Подлинное искусство воздействует на человека незаметно и надолго. Поэтому мы и ратуем за художественный кинематограф в истинном и высоком смысле этого слова. Он очень трудный, но и самый благородный. Ведь появление настоящих фильмов оставляет создателя в тени настолько, что он становится как бы и непричастным. На это надо решиться. Сознательно не выпячивать себя, не приводить зрителя в тот восторг, который останется в зрительном зале.
Ещё одним из главных достоинств любого художественного произведения искусства является его искренность. А она предполагает изначальное чувство, а не заказное. Например, какой-нибудь писатель говорит: «А ну-ка напишу о БАМе…» И что же, напишет? Только при условии, что сама тема его взбудоражит, взволнует до глубины души. Без этого стимула, без искренности любое произведение мертво, потому что оно основано либо на расчёте, либо на конъюнктуре, либо ещё на чём-то. Произведение затронет читателя настолько, насколько автор взволнован тем, о чём пишет.

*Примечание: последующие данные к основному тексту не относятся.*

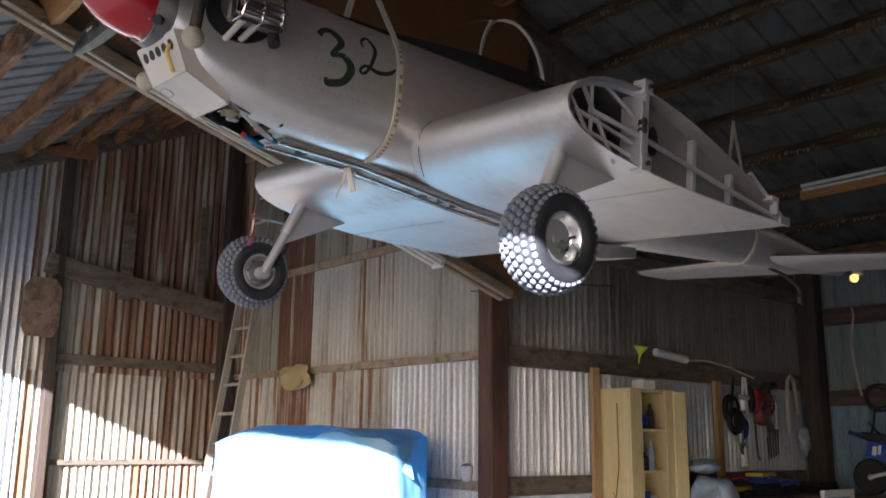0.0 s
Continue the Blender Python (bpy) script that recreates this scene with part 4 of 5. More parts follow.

Плохая литература, как правило, воздействует только лишь на разум, а настоящая — на всё существо человека, в том числе и на подсознание.
Искренность, само собой, предполагает достоверность. Говоря об этом, вспоминаю один эпизод из детства…
Мне было лет семь, когда я увидел первый фильм. Название его забыл, но очень хорошо помню своё впечатление. Абсолютно был уверен в том, что увиденное не разыграно, не воссоздано, а на плёнку кем-то запечатлена и показана САМА ЖИЗНЬ. Предельная достоверность — самое великое, магическое качество, которым обладает кинематограф. Вот тот критерий, который до сих пор является для меня главным в оценке того или иного произведения.
Именно в этом заключается секрет совершенного воздействия кино. Если же разрушена магия достоверности, зритель из соучастника событий превратится в холодного, равнодушного созерцателя кинематографического представления.